McDonald Vague consultant and liquidator John Vague said yesterday there were "obviously" questions over whether the carpet maker traded while insolvent.  However, proceedings might not be filed for months and the process would be drawn out, he said.  "At present we think the total claims are $20 million plus., but that, of course, can change. It can grow, it's certainly not going to get less."

Feltex's shares were sold for $1.70 each in a June 2004 float by Credit Suisse First Boston Asian Merchant Partners, a private equity group.  The company was placed in receivership by its bank, ANZ, in September last year.  The company's assets have since been sold to rival Godfrey Hirst, which has shut two of Feltex's New Zealand factories at the cost of more than 250 jobs.

Mr Vague said the directors included three who resigned months before the receivership.  They are Craig Horricks, former chief executive Sam Magill and Fairfax Media NZ chief executive Joan Withers.  The others were Feltex directors at the time of the receivership: John Feeney, John Hagen, David Hunter, chairman Tim Saunders and Peter Thomas.

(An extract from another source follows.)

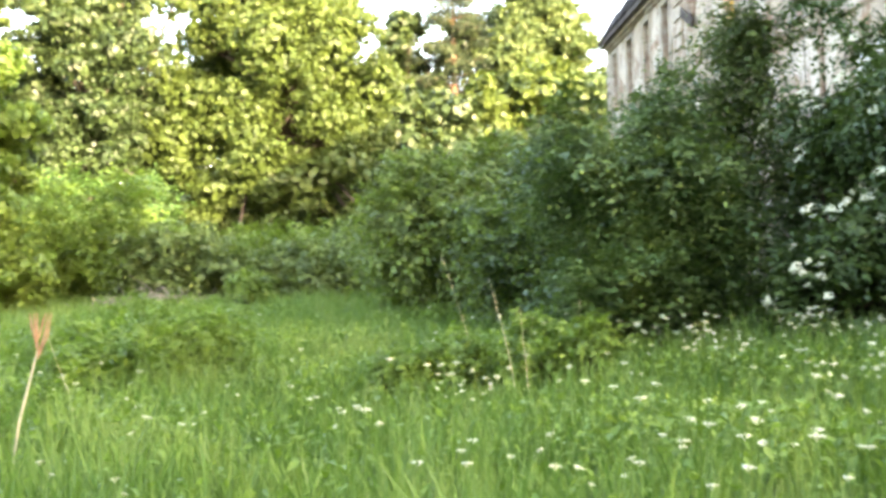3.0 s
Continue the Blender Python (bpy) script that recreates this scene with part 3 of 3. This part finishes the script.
def eaves(y0, y1, z, ridge_x, ridge_z, out, seed, hip0=0.0, hip1=0.0, east_to=99.0, face=WALL_X):
    """A roof: a steep lower slope and a flatter upper one, rafters, ragged covering with thickness, soffit boards and a fascia."""
    rng = random.Random(seed)
    roof = part("roof", bmesh.new(), SLATE, house, "dark weathered roof with a ragged edge")
    bm = bmesh.new()
    n = max(4, int((y1 - y0) / 0.3))
    x0 = face - out
    lower, bend, upper = [], [], []
    for i in range(n + 1):
        y = y0 + (y1 - y0) * i / n
        sag = 0.08 * noise.fractal(Vector((y * 0.5, seed, 0)), 0.9, 2, 3) + rng.uniform(-0.035, 0.035)
        ry = min(max(y, y0 + hip0), y1 - hip1)
        lower.append((x0 + rng.uniform(-0.02, 0.02), y, z + sag))
        bend.append((x0 + 0.4, min(max(y, y0 + hip0 * 0.5), y1 - hip1 * 0.5), z + 0.75 + sag))
        upper.append((ridge_x, ry, ridge_z + sag))
    steps = 7
    grid = [[bm.verts.new(a)] + [bm.verts.new(Vector(m).lerp(Vector(b), k / (steps - 1))) for k in range(steps)] for a, m, b in zip(lower, bend, upper)]
    for i in range(n):
        for k in range(steps):
            bm.faces.new((grid[i][k], grid[i + 1][k], grid[i + 1][k + 1], grid[i][k + 1]))
    if east_to > y0:
        down = [bm.verts.new((2 * ridge_x - x0, a[1], a[2])) for a in lower]
        for i in range(n):
            if lower[i][1] < east_to:
                bm.faces.new((grid[i][-1], grid[i + 1][-1], down[i + 1], down[i]))
    for row in (grid[0], grid[-1]):
        if (row is grid[0] and hip0) or (row is grid[-1] and hip1):
            foot = bm.verts.new((2 * ridge_x - x0, row[0].co.y, row[0].co.z))
            bm.faces.new([*row, foot] if row is grid[0] else [foot, *row[::-1]])
    made = bmesh.ops.solidify(bm, geom=bm.faces[:], thickness=0.09)
    bm.to_mesh(roof.data)
    bm.free()
    fascia = bmesh.new()
    box(fascia, (x0 + 0.03, y0 + 0.05, z - 0.2), (x0 + 0.07, y1 - 0.05, z - 0.04))
    part("fascia", fascia, DARK_WOOD_AND_SHADE, roof, "dark rotten fascia board")
    for i in range(int((y1 - y0) / 0.9)):
        y = y0 + 0.4 + i * 0.9
        part("rafter", boxed((x0 + 0.08, y - 0.06, z - 0.17), (face + 0.3, y + 0.06, z - 0.03), 0.008), DARK_WOOD_AND_SHADE, roof)
    y = y0 + 0.1
    while y < y1 - 0.3:
        w = rng.uniform(0.5, 1.4)
        if rng.random() < 0.8:
            part("soffit_board", boxed((x0 + 0.1, y, z - 0.215), (face + 0.04, min(y + w - 0.02, y1), z - 0.19)), DARK_WOOD_AND_SHADE, roof)
        y += w
    # moulded cornice under the eave
    for k, (o, h0, h1) in enumerate(((0.3, 0.32, 0.22), (0.2, 0.42, 0.33), (0.1, 0.52, 0.43))):
        a = y0 + 0.3
        while a < y1 - 0.3:
            b = min(a + rng.uniform(0.8, 2.6), y1 - 0.3)
            if rng.random() < 0.88:
                part("cornice_piece", boxed((face + 0.1 - o, a, z - h0), (face + 0.03 + 0.1 * (k == 2), b - 0.01, z - h1), 0.01), QUOIN_PLASTER, roof)
            a = b
    return roof


# near east slope cut short, middle one left out, to let sun in
eaves(CORNER - 0.4, MID_FROM - 0.05, EAVE, 10.9, 11.2, 0.55, 3, 2.2, 0.0, 13.4)
mid_roof = eaves(MID_FROM - 0.2, 33.0, EAVE_MID + 0.55, 10.6, 12.7, 0.2, 5, 0.0, 2.0, 0.0, WALL_X - MID_OUT)
eaves(30.4, FAR_END - 0.2, WING_EAVE + 0.18, 11.3, 11.8, 0.4, 7, 0.0, 2.5, face=WING_X)
# added dark sheet that stops sun coming through under the middle roof
part("wall_plate", boxed((WALL_X + 0.1, MID_FROM, EAVE_MID), (WALL_X + 0.32, MID_TO, EAVE_MID + 0.75)), DARK_WOOD_AND_SHADE, house, "dark sheet added between wall head and roof to block sun")
# pale broken barge boards lying under the edge of the higher roof
for y0, z0, y1, z1 in ((26.5, 8.5, 22.6, 9.0), (24.1, 8.8, 21.3, 8.15)):
    mid = Vector((WALL_X - MID_OUT - 0.4, (y0 + y1) / 2, (z0 + z1) / 2))
    length = math.hypot(y1 - y0, z1 - z0)
    b = part("barge_board", boxed((-0.06, -length / 2, -0.09), (0.06, length / 2, 0.09), 0.008), OLD_WOOD, mid_roof, "pale broken board hanging under the eave")
    b.matrix_basis = Matrix.Translation(mid) @ pose(0, 0, 0, math.degrees(math.atan2(z1 - z0, y1 - y0)), 0, 0)


# ---- shrubs along the facade ----
def elder(base, lobes, count, heads, seed, label, only=None, scale=1.0, group="elder bushes", mat=None):
    ob = shrub("elder_bush", base, lobes, count, 0.11, mat or LEAF_ELDER, seed, label, "bush", 0.45, 0.8, 0.03, group, 0.42, 0.3, 12)
    add_heads(ob, np.random.default_rng(seed + 50), lobes, heads, scale, only)
    return ob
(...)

McDonald Vague's report outlines six potential breaches of the Companies Act and Financial Transactions Reporting Act.

Mr Hagen said the former directors were "quite confident" they took legal advice at appropriate times and disclosed everything that needed to be disclosed.  "(We) think any action by the liquidator would be unfounded."  Mr Saunders is overseas and did not respond to interview requests yesterday.  He is also a Contact Energy director and told its annual meeting in October last year that he was confident he acted properly at all times and in the best interests of Feltex shareholders.

"Clearly the Feltex board, and by implication myself as chairman, carry a responsibility for contributing to the demise of the company. It has been a horrible experience and not one I'd wish on anyone."  Mr Thomas, chief executive in the run-up to the liquidation, and Ms Withers had no comment.